Republican legislators sponsored the increases in both chambers, and Democrats made sure they went through.

The changes were made by both chambers' rules committees, comprised of senior members, and don't require any additional approval. The Senate's increase came on a voice vote with no audible opposition. Four Republicans came up on the short end of a 22-4 vote in the House committee.

The Minnesota Constitution says pay raises can't take effect until after the election when they are passed into law. But that provision traditionally has been applied to general salaries and not expense allowances.

Rep. Mark Buesgens, R-Jordan, argued that the boost stretches the constitutional bar.

"I don't believe we should be backdooring" a pay increase, he said. He added, "If $77 a day is what's needed for food, that's some awful rich eating."

For individual senators, the change means a possible $4,200 more this year for meal expenses. For House members, the extra allowance adds up to $1,540 more in 2007.

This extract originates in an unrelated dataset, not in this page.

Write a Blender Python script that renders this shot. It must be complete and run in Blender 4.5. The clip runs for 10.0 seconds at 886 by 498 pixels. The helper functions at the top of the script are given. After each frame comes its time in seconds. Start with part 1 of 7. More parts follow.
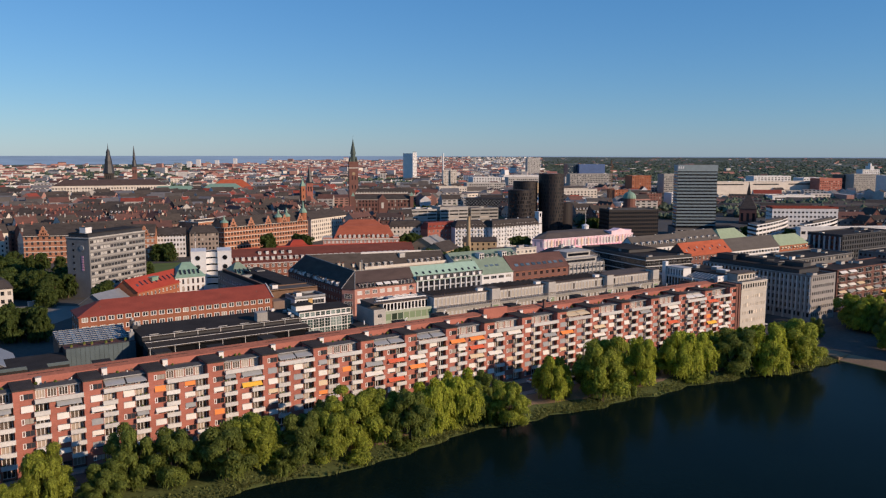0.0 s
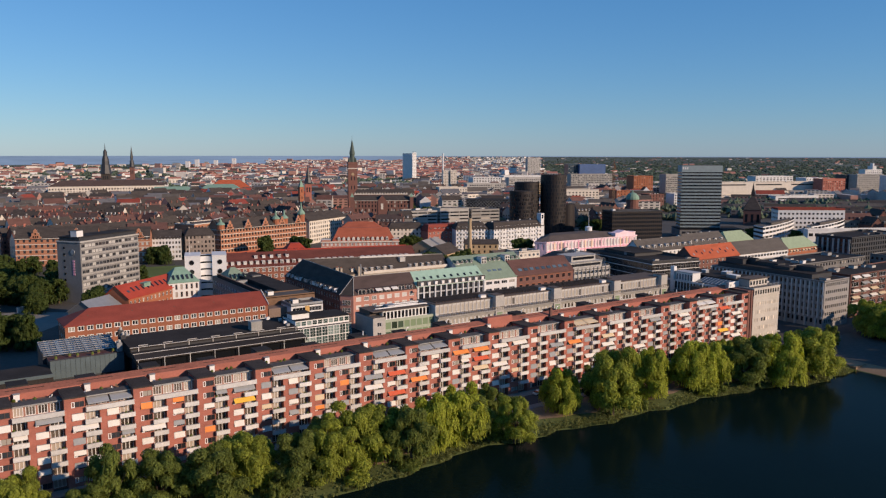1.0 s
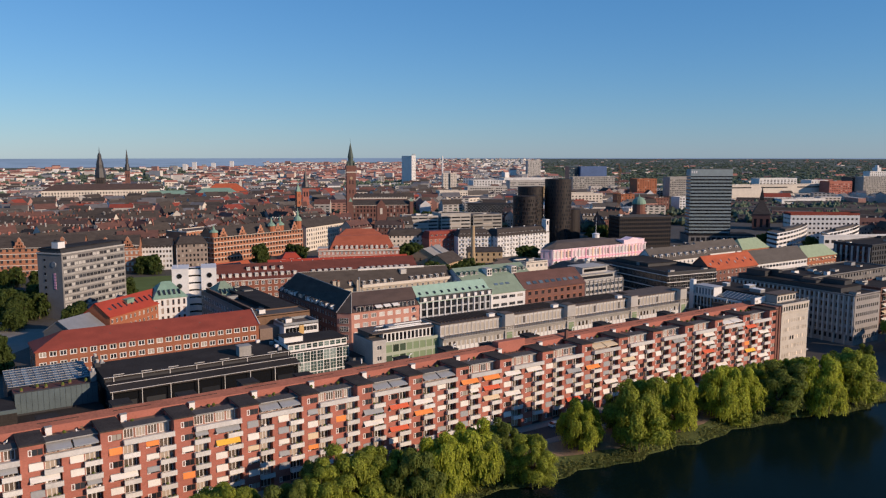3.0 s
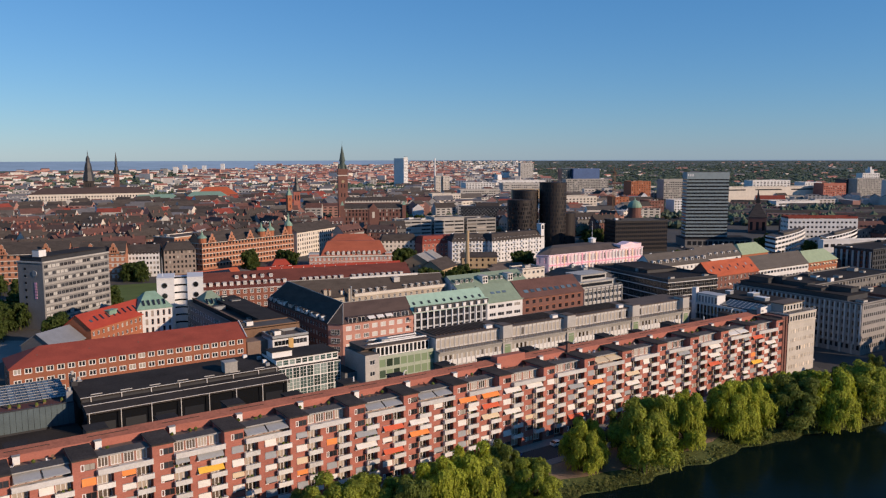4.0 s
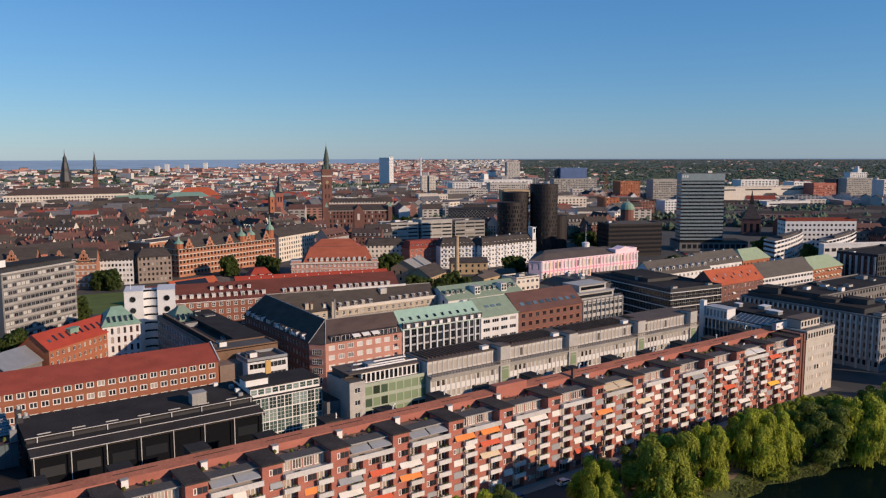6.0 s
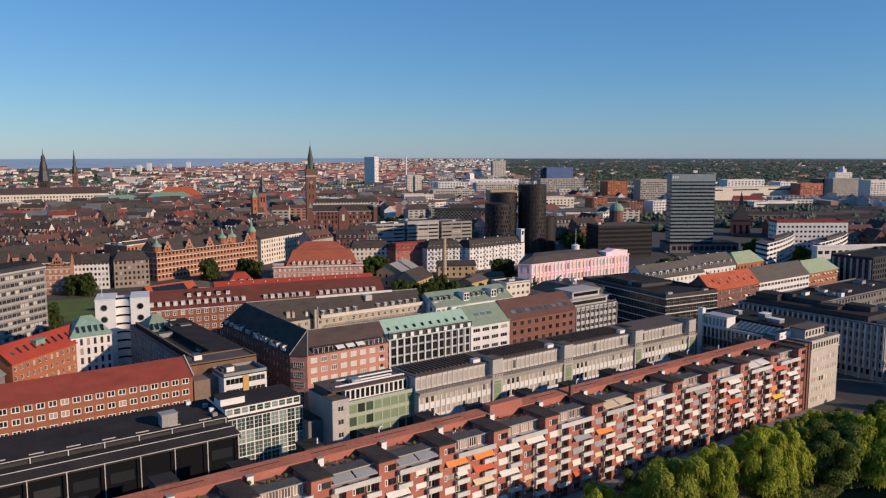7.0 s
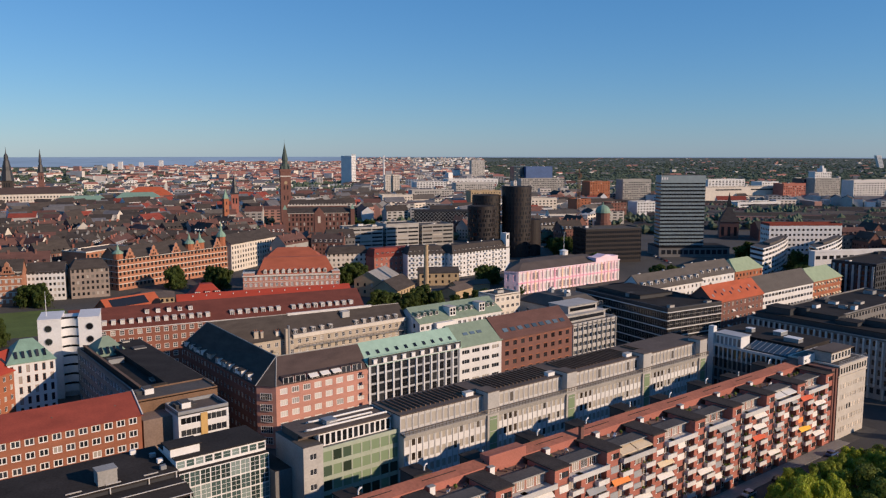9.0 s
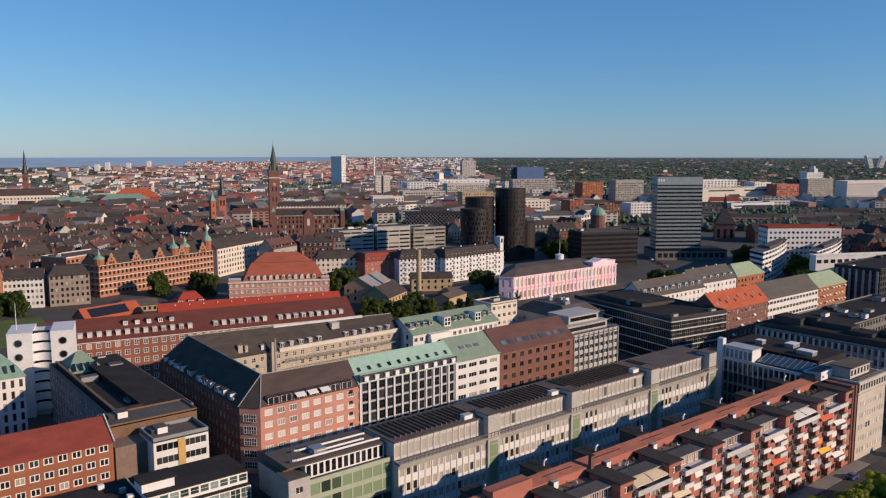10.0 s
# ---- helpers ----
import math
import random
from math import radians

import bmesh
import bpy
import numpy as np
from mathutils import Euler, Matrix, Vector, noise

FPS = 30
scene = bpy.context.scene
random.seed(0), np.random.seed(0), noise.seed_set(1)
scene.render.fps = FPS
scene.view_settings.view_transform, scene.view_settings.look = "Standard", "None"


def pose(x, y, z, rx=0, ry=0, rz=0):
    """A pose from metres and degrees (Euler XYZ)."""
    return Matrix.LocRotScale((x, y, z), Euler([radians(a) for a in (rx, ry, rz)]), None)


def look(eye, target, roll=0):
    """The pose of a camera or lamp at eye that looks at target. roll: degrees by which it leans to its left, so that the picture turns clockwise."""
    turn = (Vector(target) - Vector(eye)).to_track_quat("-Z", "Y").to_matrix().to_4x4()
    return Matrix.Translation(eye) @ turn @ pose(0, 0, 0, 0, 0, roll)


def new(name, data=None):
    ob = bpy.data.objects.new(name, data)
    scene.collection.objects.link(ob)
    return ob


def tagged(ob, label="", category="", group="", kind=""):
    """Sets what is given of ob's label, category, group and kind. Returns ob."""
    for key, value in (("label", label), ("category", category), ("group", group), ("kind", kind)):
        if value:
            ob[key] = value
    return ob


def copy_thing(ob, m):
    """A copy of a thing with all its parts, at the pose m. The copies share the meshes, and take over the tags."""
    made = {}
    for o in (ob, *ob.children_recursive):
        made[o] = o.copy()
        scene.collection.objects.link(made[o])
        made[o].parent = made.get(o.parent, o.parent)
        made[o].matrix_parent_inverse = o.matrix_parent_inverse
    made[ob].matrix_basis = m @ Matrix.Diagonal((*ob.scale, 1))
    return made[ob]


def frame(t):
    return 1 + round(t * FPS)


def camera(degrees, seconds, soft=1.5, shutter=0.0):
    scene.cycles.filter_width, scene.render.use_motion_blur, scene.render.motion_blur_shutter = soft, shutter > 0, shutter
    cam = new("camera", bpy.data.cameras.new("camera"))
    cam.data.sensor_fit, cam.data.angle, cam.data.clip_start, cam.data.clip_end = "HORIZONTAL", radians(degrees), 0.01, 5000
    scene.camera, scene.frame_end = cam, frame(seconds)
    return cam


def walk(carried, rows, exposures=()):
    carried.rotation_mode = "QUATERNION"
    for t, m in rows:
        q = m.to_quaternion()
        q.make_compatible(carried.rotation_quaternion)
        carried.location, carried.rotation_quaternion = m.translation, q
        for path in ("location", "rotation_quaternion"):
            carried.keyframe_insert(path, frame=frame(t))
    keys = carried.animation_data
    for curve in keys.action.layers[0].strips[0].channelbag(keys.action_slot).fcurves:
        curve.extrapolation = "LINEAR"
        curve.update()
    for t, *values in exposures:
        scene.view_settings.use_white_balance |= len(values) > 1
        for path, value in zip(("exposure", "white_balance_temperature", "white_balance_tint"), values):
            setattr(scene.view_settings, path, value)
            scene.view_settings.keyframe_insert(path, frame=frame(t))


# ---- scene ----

Sen. Dick Day, R-Owatonna, said he's uneasy with the height of the new expense ceiling.

"It is steep there's no doubt about that - awfully steep," said Day, who doesn't sit on the rules committee and didn't vote on the increase. "I never ran for office thinking I was going to get a raise. I knew what the wages were. We all did."

Senate Majority Leader Larry Pogemiller, DFL-Minneapolis, said he doesn't consider the bump to be a backdoor pay increase.

"It's reasonable to expect that members be reimbursed for reasonable expenses," he said.

Standard House and Senate salaries have been stuck at $31,140 since 1999, although leaders get an extra stipend.

Pogemiller and House Majority Leader Tony Sertich, DFL-Chisholm, said lawmakers should consider raising legislative and executive branch pay to make public service more attractive.

"We don't want a Legislature of only those who can afford to be legislators," Sertich said.

Only two senators - John Marty of Roseville and Dick Cohen of St. Paul, both Democrats - had previously informed Senate budget officers that they would take less than the maximum in per diem. Sen. Don Betzold, DFL-Fridley, refuses per diem for weekends and holidays.

In the House, about three dozen members took less than the maximum during the 2006 session, said Paul Schweizer, the House controller.

The housing checks go to members whose regular homes are at least 50 miles from the Capitol. They can rent apartments and receive reimbursements for their actual costs. The new monthly maximum is $1,200, an amount that is paid out year-round.

Twenty-eight of 67 senators now collect the allowance, and 11 senators had rents that exceeded the old $900 maximum, Senate officials said.

The House had been at $1,200 before, but the committee cleared the way for its members to collect the housing money for the full year instead of the six-month window previously in place. That change would cost the state an extra $410,000 a year if the 57 House members now receiving rent reimbursement were to seek the full reimbursement.